EACTS WiCTS Committee at The 36th EACTS Annual Meeting

The Women in Cardiothoracic Surgery committee held a stimulating workshop at the 36th EACTS Annual Meeting – Embodied Leadership: The Hidden Dimension. The session explored the various ways that practising personal power can help to achieve objectives. We’re overjoyed that the workshop received a high rating!  

Introduced by Secretary General Patrick Myers and diversity expert Mira Vasic, participants were able to take part in practical exercises to for building confidence and resilience. Together, we learnt about the most common, unwritten masculine and feminine rules in the game of power and leadership. It was an honour to see Yolonda Colson in attendance, the 103rd  President and first female President of the American Association for Thoracic Surgery. 

26% of delegates were female at this year’s Annual Meeting and the WiCTS workshop was a first-of-its-kind session attended by 75 men and women.
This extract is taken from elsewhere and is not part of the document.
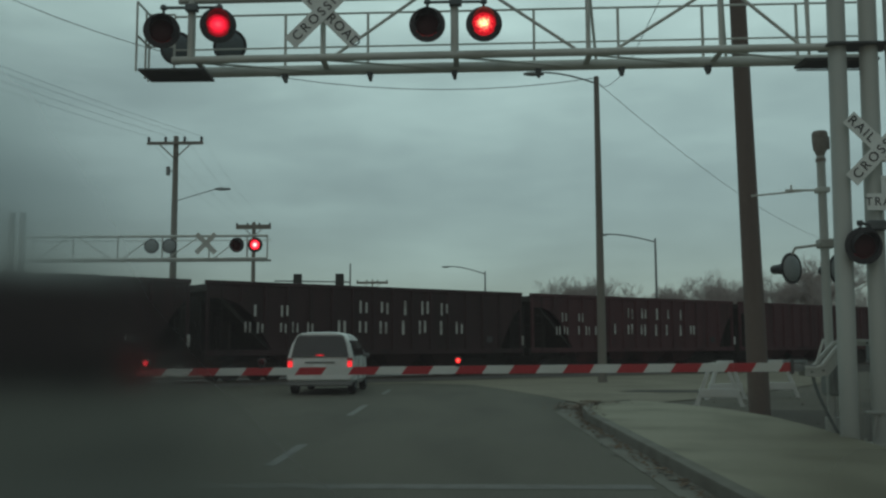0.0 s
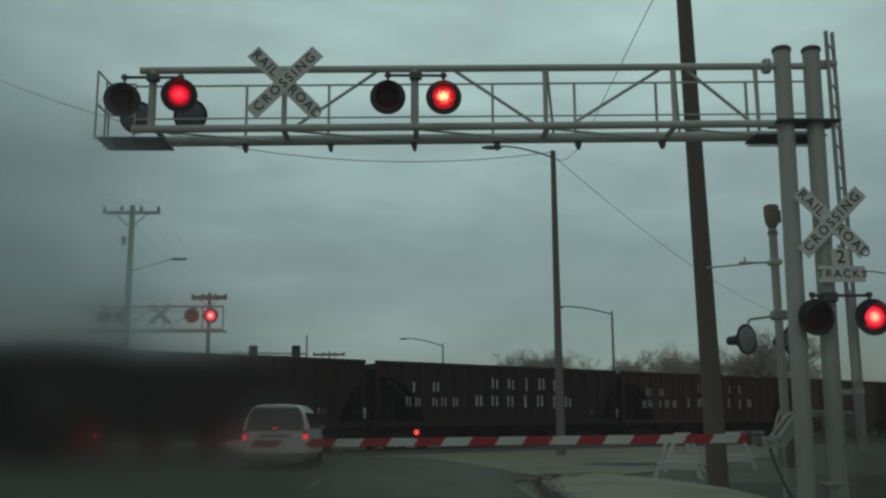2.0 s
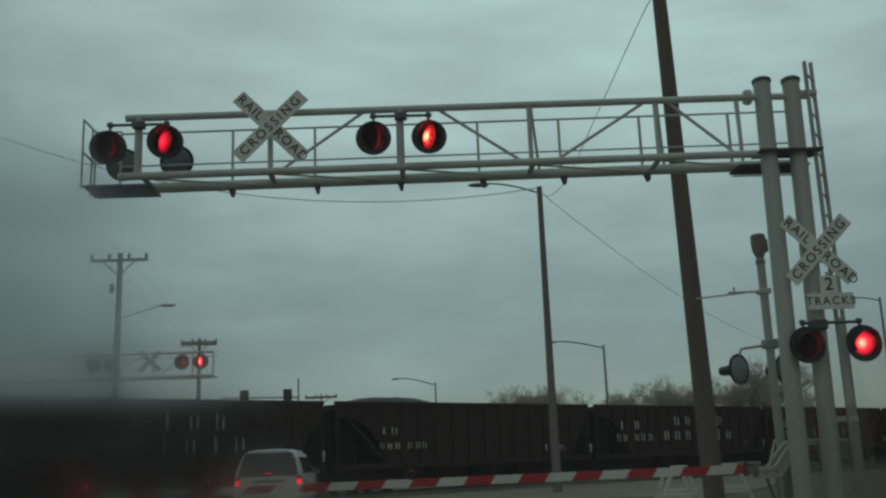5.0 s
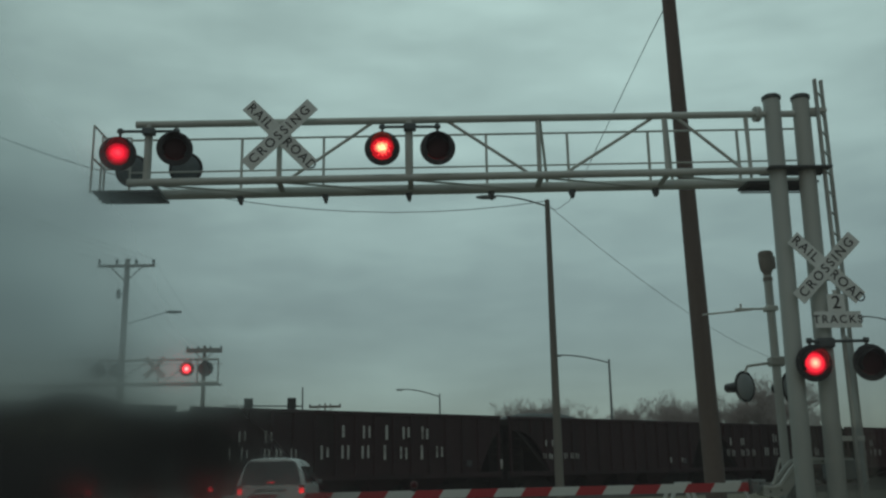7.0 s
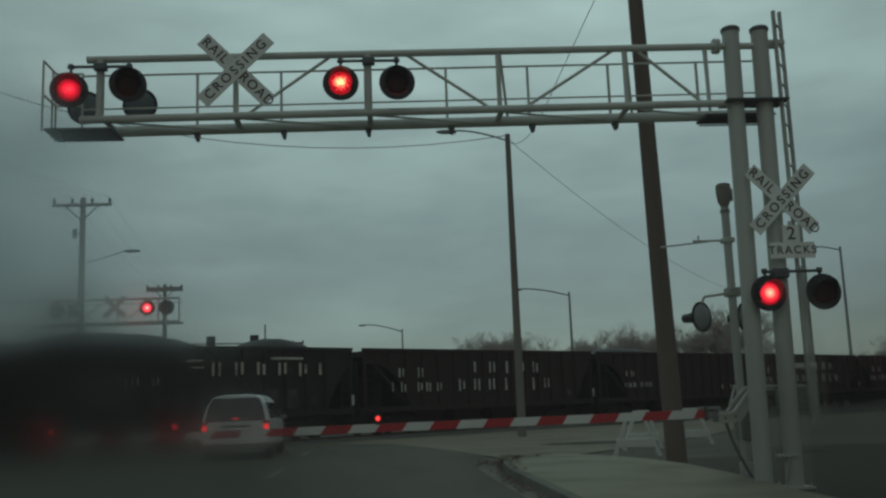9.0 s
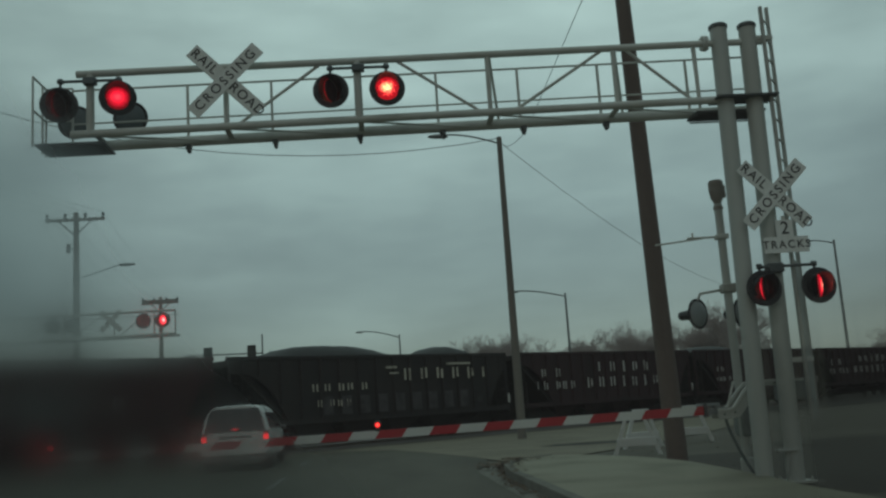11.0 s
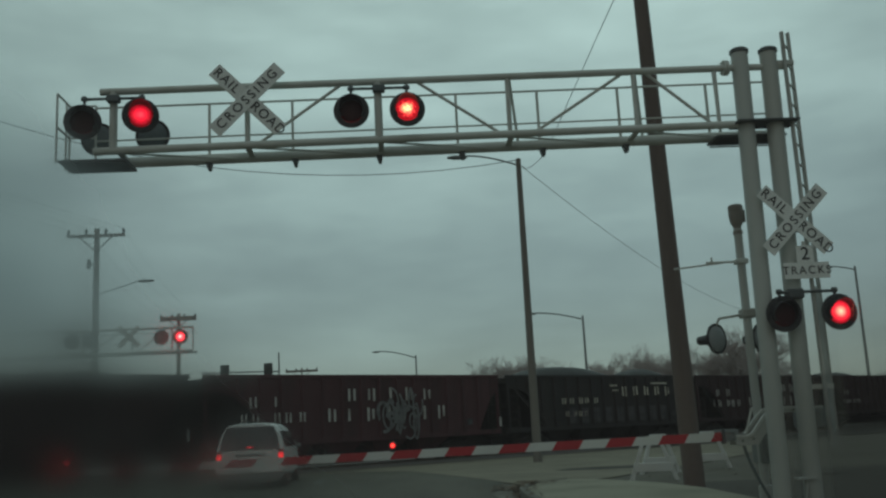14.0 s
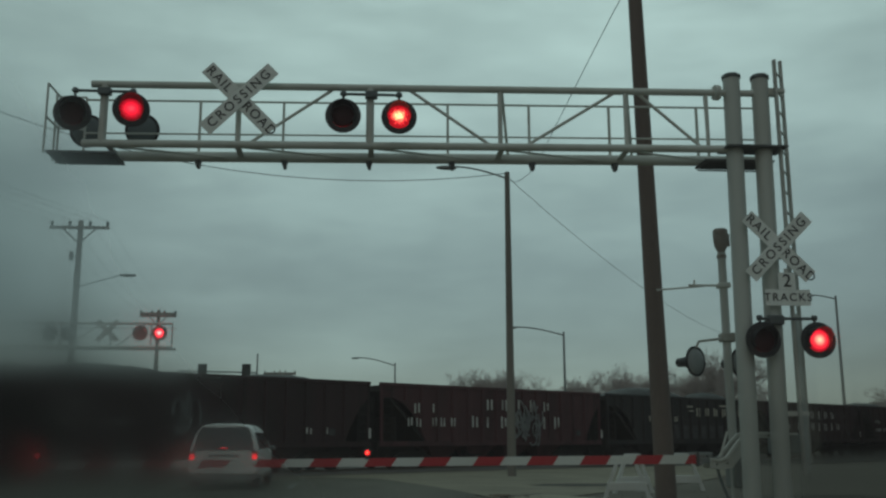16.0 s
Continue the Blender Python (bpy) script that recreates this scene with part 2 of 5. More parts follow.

Empowering women surgeons to take up senior positions has become an important priority for EACTS. This workshop, and the WiCTS webinar series, helps to give women the inspiration and confidence to take leadership roles. 

Looking back on the success of the session, Chair of the WiCTS committee, Jolanda Kluin, said: “It was a great opportunity and a pleasure to discuss this topic with male and female surgeons at the Annual Meeting in Milan. I believe that creating an inclusive workplace, a place where everyone feels a sense of belonging, is an important requirement for high quality care.” 

At the Annual Meeting, the EACTS TV channel lifted the lid on sessions, giving the audience a chance to stay on top of hot topics and hear from key opinion leaders in more detail. The second episode of The Big Debate dissected equality and diversity in cardiothoracic surgery with expert panellists: Jolanda Kluin, Franca Melfi, Alicja Zientara, Martin Grabenwöger and Nabil Hussein. The full episode is available to watch via the EACTS Media Library here. 

The WiCTS committee recently launched a thought-provoking webinar series – The changing face of leadership: moving from diversity to inclusion. The series blends theory with practical information from experts and an array of guest speakers, offering vital tools to maintain influence and leadership as a cardiothoracic surgeon in the current landscape.  

Directed by Jolanda Kluin and moderated by webinar coach Maleene de Ridder, the series will run until May 2023 and is free for EACTS members. Non-members can participate for a small fee.  

Learn more about upcoming sessions and register here. 

Thank you to our sponsors for their ongoing support: AtriCure, Edwards and Medtronic.

Access world-leading education wherever you are

We’re excited to be extending the reach of the EACTS Academy by offering a number of courses in a new, hybrid format allowing delegates to participate regardless of location or circumstance.

Register today for the first hybrid course of 2023

Sign-up today for the three-day ‘Fundamentals in Coronary Artery Disease’ course and join course director Aaron Ranasinghe for the first session of this innovative series, which will explore the clinical aspects of coronary artery disease through an array of interactive lectures and hands-on sessions.

The course will run from 31 January – 2 February 2023 in Windsor and online.

More information about the course, registration fees and application can be found here.

EACTS Statement: Radial artery versus saphenous vein versus right internal thoracic artery for coronary artery bypass grafting: EJCTS publishes results of independent review.

Matthias Siepe, Editor in Chief, said: 


Today, EJCTS has published the results of an independent review of the meta-analysis entitled, Radial artery versus saphenous vein versus right internal thoracic artery for coronary artery bypass grafting, that was originally published in EJCTS in June 2022. 


The original paper by Gaudino et al. was based on a meta-analysis of individual patient data comparing outcomes using different grafts for coronary artery bypass surgery.  


Following publication of the original paper by Gaudino et al, several concerns were raised with us, including the appropriateness of the methodology that was selected for the analysis. After careful consideration, we commissioned Professor Nick Freemantle’s Comprehensive Clinical Trials Unit at the Institute of Clinical Trials and Methodology, University College London, to conduct a further review.  


Further analysis conducted by UCL showed that: 


  • The results were similar to those identified by Gaudino et al when using the same methodology, confirming that the data handling was numerically and statistically correct. 
  • Differences were noted between individual matched groups using propensity score matching across three groups. Supportive conventional analyses found was associated with better matching and didn’t find systematic difference on the outcome of mortality when comparing the different grafts used in CABG.  


This is an outstanding example of open science: editorials, letters to the editor and social media questioned a paper. The authors were open and shared their entire dataset and code, in compliance with the author guidelines, for independent re-analysis. These supporting analyses give a clearer picture of the robustness of the initial findings, and paint a clearer picture of how to interpret the results. 


We have published the additional analysis today in the interests of open science and to ensure as comprehensive a picture as possible is available publicly to help inform the best treatment options for patients. 


The original authors should be applauded for sharing their entire dataset and codes with us for re-analysis, and we will welcome further responses on this issue for publication in EJCTS.